I'm glad I made that decision, for many reasons, but all of them pale into insignificance when I imagine the frustration motorists must feel whenever the anti-car fanatics launch another broadside against them.
The latest plans to eliminate private cars from much of Dublin's city centre have been hailed by the usual anti-motorist zealots as a victory, although a victory for what exactly remains unclear.

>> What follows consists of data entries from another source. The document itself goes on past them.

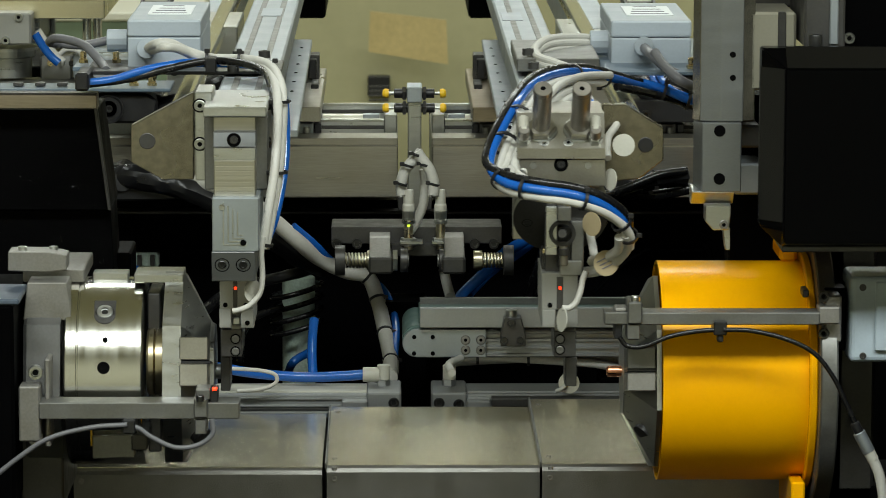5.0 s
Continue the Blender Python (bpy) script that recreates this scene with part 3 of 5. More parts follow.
# ---------------------------------------------------------------- measuring station
station = thing("measuring_station", (-0.0197, 0.7151, 0.9781), "spring loaded measuring station with two proximity sensors", "measuring station")
YS = 0.6646
part("backing_bar", box((-0.0184, 0.7362, 1.0179), (0.181, 0.0631, 0.0182), 0.001), oxide, station)
part("support_column", box((-0.0308, 0.7572, 0.6621), (0.0477, 0.0631, 0.5611), 0.002), black, station)
for x0, x1, k in ((-0.0692, -0.0433, -1), (0.0074, 0.0321, 1)):
    zb, zt = 0.9882, 1.0218
    zc_ = zb + (zt - zb) * 0.52
    part("bearing_block", box(((x0 + x1) / 2, 0.6646, (zb + zc_) / 2), (x1 - x0, 0.0757, zc_ - zb), 0.0025), oxide, station)
    part("block_neck", side([(0.6331, zc_ - 0.002), (0.6646, zt), (0.7067, zt), (0.7067, zc_ - 0.002)], x0 + 0.001 + 0.002 * (k > 0), x1 - 0.001 - 0.002 * (k < 0), 0.0008), cast, station)
ZA = 0.9974


def station_rod(xa, xb, r, name, m, seg=28):
    return part(name, rod((xa, YS, ZA), (xb, YS, ZA), r, seg), m, station)


X = lambda v: -0.0937 + (v - 600) * 0.0006
for xa, xb, r, nm, m in ((582, 600, 0.0160, "end_disc", oxide), (877, 895, 0.0160, "end_disc", oxide), (600, 655, 0.0040, "shaft", steel), (824, 880, 0.0040, "shaft", steel),
                         (638, 654, 0.0105, "bush", springsteel), (824, 840, 0.0105, "bush", springsteel), (683, 692, 0.0120, "hex_nut", bright), (785, 794, 0.0120, "hex_nut", bright),
                         (696, 710, 0.0125, "stop_disc", oxide), (764, 778, 0.0125, "stop_disc", oxide), (706, 712, 0.007, "tip", greysteel), (761, 766, 0.007, "tip", greysteel)):
    station_rod(X(xa), X(xb), r, nm, m, 6 if nm == "hex_nut" else 28)
part("spring", spring((X(600), YS, ZA), (X(640), YS, ZA), 0.0072, 0.0013, 7), springsteel, station)
part("spring", spring((X(838), YS, ZA), (X(878), YS, ZA), 0.0072, 0.0013, 7), springsteel, station)
for b in ((-0.0815, 0.7025, 1.0092), (0.0431, 0.7025, 1.0092), (-0.1031, 0.7025, 1.0092), (0.0635, 0.7025, 1.0092)):
    screw(station, b, (0, -1, 0), 0.0055, 0.003)
part("cross_plate", box((-0.0187, 0.7151, 1.0037), (0.0538, 0.0421, 0.0133), 0.001), oxide, station)
for x in (711, 767):
    c = Vector((X(x), 0.6836, 0))
    zs = [1.0059, 1.0144, 1.0185, 1.0336, 1.0474, 1.0697]
    part("tab", box((c.x + 0.003, 0.6836, zs[1]), (0.024, 0.024, 0.003), 0.0006), steel, station)
    s = part("sensor", rod((c.x, 0.6836, zs[0]), (c.x, 0.6836, zs[3]), 0.0050), springsteel, station, "threaded metal proximity sensor")
    part("nut", rod((c.x, 0.6836, zs[1]), (c.x, 0.6836, zs[2]), 0.0090, 6), bright, s)
    part("washer", rod((c.x, 0.6836, zs[1] - 0.004), (c.x, 0.6836, zs[1] - 0.002), 0.0085, 28), bright, s)
    part("coupling", rod((c.x, 0.6836, zs[3]), (c.x, 0.6836, zs[4]), 0.0068, 8), steel, s)
    part("coupling_ring", rod((c.x, 0.6836, zs[3] + 0.002), (c.x, 0.6836, zs[3] + 0.005), 0.0072, 28), bright, s)
    part("boot", turned([(0, 0), (0.0066, 0), (0.0066, 0.006), (0.0056, 0.008), (0.0056, 0.018), (0.0050, zs[5] - zs[4]), (0, zs[5] - zs[4])], (c.x, 0.6836, zs[4]), (0, 0, 1), 24), white_plastic, s)
part("indicator", box((X(711), c.y - 0.0052, zs[3] - 0.0016), (0.0034, 0.002, 0.0022), 0.0004), led_green, station, "yellow-green sensor light")
part("cable", tube([(-0.0343, 0.6836, 1.0643), (-0.0349, 0.6836, 1.0763), (-0.0302, 0.6836, 1.0913), (-0.0183, 0.6836, 1.1045), (-0.0135, 0.6836, 1.1104)], 0.0058), white_cable, station)
part("cable", tube([(-0.0011, 0.6773, 1.0652), (-0.0005, 0.6773, 1.0771), (-0.0053, 0.6773, 1.0921), (-0.0141, 0.6773, 1.1041), (-0.0184, 0.6773, 1.1112)], 0.0058), white_cable, station)
part("cable", tube([(-0.011, 0.7046, 1.0886), (-0.0097, 0.7046, 1.0705), (-0.0121, 0.7046, 1.0494), (-0.0199, 0.7046, 1.0312), (-0.0276, 0.7046, 1.0191)], 0.0050), white_cable, station)
for q in ((-0.0184, 0.6773, 1.1076), (-0.01, 0.6773, 1.0969), (-0.0278, 0.6773, 1.0963), (-0.0344, 0.6794, 1.0763), (-0.0005, 0.6773, 1.0765)):
    tie(station, q, (0.3, 0, 1), 0.0055)

stop_post = thing("bumper_post", (-0.0201, 0.8413, 1.0431), "grey steel post with four black shock absorbers", "bumper post")
part("post", box((-0.02, 0.8266, 1.0756), (0.0147, 0.0337, 0.1495), 0.001), steel, stop_post)
part("cap", box((-0.0202, 0.8287, 1.1568), (0.0165, 0.0505, 0.0165), 0.001), alu, stop_post)
part("foot", box((-0.0196, 0.8939, 1.0345), (0.0371, 0.1262, 0.0137), 0.001), oxide, stop_post)
for y in (171, 192):
    z = 1.1534 if y == 171 else 1.1405
    yy = 0.8518 if y == 171 else 0.8245
    for k in (-1, 1):
        cx = -0.0201
        a = part("absorber", rod((cx, yy, z), (cx + k * 0.022, yy, z), 0.0052), blackplastic, stop_post)
        part("lock_nut", rod((cx + k * 0.009, yy, z), (cx + k * 0.013, yy, z), 0.0078, 6), oxide, a)
        part("plunger", rod((cx + k * 0.022, yy, z), (cx + k * 0.030, yy, z), 0.0018), bright, a)
        part("tip", turned([(0, 0), (0.0045, 0), (0.0052, 0.002), (0.0052, 0.004), (0.0035, 0.0065), (0, 0.007)], (cx + k * 0.028, yy, z), (k, 0, 0), 20), amber, a, "yellow rubber tip")

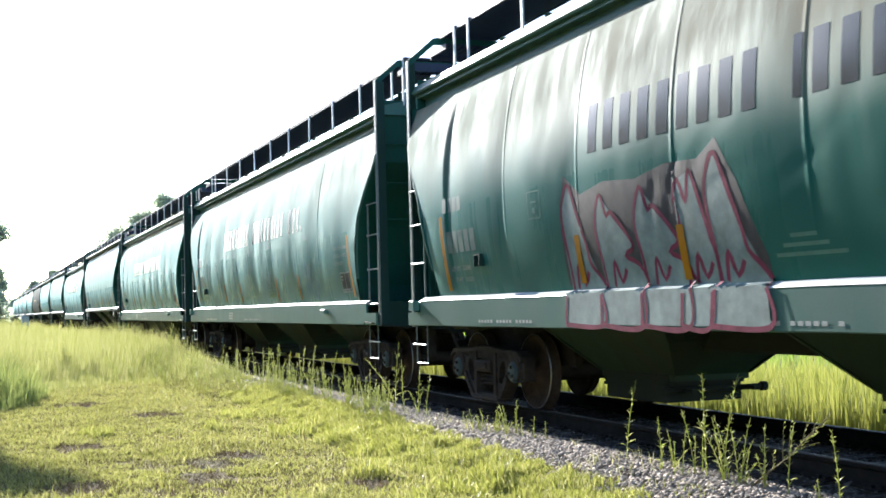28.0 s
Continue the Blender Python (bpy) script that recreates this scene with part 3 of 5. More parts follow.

Is it a victory for the thousands of drivers who will be forced to park their car at Heuston station before getting the LUAS for the rest of their journey into town? Is it a victory for the city's business owners, who have already complained that they will lose out on vital passing trade if people can't bring their car into town? Is it a victory for shoppers, who will have to lug all their shopping on to public transport?
Nope, it ain't.
It is, however, a victory for suburban malls like Dundrum and Liffey Valley, which will become even more attractive to consumers. It's a victory for the hardcore cyclists who think they have more rights to the road than tax-paying motorists. It's a victory for ideologues who want to create the capital in their own image, and to hell with everyone else.
Not for the first time, AA's Conor Faughnan hit the nail on the head when he said: "It feels as if one of the purposes is simply to prevent people using private cars."
That's exactly what it is and the modern motorist could be forgiven for thinking that they have become both scapegoat and cash cow for the hippies who hate them.
Which is why, this morning, I'm extra happy I don't drive.